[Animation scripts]
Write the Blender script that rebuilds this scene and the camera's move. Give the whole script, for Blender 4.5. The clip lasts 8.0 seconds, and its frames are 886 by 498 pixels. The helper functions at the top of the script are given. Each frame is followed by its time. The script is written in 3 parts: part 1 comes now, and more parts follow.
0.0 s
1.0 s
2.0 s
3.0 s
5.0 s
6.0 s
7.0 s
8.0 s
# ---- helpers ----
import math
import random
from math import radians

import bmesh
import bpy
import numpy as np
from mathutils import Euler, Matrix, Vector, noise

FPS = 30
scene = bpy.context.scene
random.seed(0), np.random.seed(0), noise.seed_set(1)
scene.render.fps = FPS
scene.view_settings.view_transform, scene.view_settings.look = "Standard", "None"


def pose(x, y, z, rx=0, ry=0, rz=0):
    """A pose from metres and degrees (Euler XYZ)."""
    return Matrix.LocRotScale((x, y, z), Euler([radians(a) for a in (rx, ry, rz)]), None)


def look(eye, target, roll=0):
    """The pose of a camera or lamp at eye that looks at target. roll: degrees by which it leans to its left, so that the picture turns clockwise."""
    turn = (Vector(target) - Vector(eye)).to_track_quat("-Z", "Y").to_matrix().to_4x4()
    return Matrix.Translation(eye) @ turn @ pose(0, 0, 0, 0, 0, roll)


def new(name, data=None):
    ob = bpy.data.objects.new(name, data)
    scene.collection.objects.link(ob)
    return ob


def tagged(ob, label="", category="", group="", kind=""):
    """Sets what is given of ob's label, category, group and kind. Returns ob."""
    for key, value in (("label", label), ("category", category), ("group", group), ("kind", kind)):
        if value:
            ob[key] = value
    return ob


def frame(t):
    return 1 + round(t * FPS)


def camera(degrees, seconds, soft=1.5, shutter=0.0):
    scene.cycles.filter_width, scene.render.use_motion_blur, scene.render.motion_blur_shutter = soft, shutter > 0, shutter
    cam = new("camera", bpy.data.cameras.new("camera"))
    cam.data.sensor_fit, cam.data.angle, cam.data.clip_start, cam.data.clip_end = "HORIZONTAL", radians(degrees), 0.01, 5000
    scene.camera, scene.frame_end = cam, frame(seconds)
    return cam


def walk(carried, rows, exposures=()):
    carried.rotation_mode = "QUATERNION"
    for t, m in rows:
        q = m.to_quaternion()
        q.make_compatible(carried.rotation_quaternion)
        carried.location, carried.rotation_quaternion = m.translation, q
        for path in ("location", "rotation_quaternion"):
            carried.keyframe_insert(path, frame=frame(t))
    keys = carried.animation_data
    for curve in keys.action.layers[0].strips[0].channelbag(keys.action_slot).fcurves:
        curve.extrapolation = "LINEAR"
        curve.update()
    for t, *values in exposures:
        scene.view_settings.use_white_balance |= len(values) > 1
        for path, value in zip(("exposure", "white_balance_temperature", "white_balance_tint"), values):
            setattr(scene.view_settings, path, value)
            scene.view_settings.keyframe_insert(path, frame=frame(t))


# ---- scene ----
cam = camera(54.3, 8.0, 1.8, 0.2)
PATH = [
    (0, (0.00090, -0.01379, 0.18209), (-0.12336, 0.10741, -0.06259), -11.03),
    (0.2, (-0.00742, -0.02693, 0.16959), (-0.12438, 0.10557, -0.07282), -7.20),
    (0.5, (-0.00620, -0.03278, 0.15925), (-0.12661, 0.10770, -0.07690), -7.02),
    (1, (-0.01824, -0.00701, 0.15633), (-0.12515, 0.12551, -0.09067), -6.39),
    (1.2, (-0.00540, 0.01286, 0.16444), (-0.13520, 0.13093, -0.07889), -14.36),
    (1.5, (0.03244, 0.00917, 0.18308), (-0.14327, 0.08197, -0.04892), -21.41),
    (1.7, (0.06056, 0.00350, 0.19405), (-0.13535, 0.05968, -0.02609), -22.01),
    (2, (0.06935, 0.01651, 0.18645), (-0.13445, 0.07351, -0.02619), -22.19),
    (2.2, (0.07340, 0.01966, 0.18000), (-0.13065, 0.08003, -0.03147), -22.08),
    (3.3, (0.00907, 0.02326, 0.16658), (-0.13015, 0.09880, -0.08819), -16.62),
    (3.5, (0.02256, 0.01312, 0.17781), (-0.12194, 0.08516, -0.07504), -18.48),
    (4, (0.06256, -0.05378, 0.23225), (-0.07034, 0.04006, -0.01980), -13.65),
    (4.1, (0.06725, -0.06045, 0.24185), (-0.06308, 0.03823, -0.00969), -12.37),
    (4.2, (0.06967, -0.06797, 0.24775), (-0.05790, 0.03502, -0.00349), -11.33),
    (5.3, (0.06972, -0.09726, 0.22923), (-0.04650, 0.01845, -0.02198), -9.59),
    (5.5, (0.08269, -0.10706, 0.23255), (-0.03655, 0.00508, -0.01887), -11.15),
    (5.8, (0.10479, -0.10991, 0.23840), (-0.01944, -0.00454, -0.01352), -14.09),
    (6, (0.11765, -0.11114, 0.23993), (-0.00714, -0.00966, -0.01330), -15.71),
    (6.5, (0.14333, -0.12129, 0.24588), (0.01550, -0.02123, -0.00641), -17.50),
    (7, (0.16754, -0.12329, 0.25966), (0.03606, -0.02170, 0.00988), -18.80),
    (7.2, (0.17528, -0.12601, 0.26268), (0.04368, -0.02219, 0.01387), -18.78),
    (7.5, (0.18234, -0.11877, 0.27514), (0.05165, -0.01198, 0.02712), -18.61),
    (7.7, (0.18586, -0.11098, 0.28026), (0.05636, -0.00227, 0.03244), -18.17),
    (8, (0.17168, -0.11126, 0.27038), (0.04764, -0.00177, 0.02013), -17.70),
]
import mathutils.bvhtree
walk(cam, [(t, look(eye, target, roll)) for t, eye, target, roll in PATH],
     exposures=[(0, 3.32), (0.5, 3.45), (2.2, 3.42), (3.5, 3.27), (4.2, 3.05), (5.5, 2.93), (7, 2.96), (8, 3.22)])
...
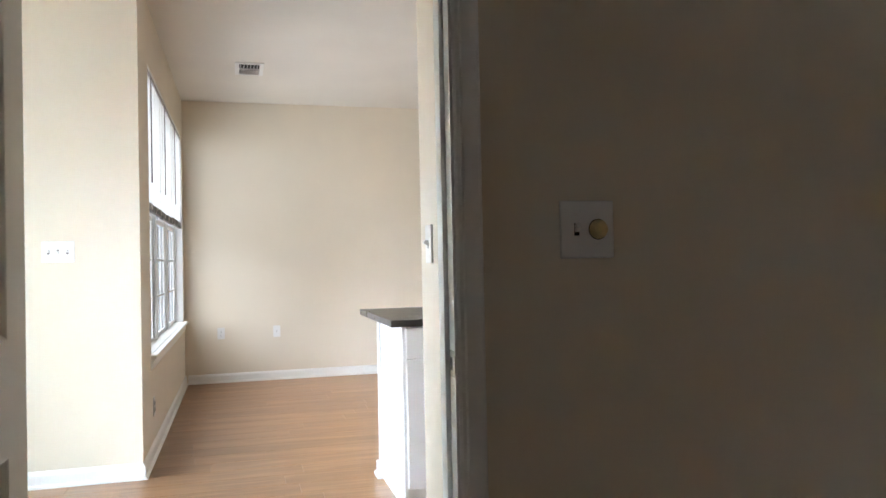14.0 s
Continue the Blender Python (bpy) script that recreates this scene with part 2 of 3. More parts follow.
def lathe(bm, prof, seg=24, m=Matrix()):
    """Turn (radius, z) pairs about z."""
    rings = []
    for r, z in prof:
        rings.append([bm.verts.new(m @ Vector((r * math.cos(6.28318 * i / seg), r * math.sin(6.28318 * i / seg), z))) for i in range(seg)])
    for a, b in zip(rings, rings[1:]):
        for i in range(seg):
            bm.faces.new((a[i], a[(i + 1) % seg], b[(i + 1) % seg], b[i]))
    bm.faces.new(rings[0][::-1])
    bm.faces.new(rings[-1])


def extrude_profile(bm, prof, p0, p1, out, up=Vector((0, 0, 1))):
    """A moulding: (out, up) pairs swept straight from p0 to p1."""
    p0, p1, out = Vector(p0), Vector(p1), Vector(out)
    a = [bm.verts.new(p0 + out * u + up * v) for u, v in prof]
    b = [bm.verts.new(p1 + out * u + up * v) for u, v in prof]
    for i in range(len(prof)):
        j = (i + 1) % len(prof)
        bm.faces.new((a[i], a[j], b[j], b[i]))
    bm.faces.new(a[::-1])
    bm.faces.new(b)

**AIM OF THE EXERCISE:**
Filter the records above and return every line that holds the word "roll".

**THE COMPLETED TASK:**
def look(eye, target, roll=0):
    """The pose of a camera or lamp at eye that looks at target. roll: degrees by which it leans to its left, so that the picture turns clockwise."""
    return Matrix.Translation(eye) @ turn @ pose(0, 0, 0, 0, 0, roll)
walk(cam, [(t, look(eye, target, roll)) for t, eye, target, roll in PATH],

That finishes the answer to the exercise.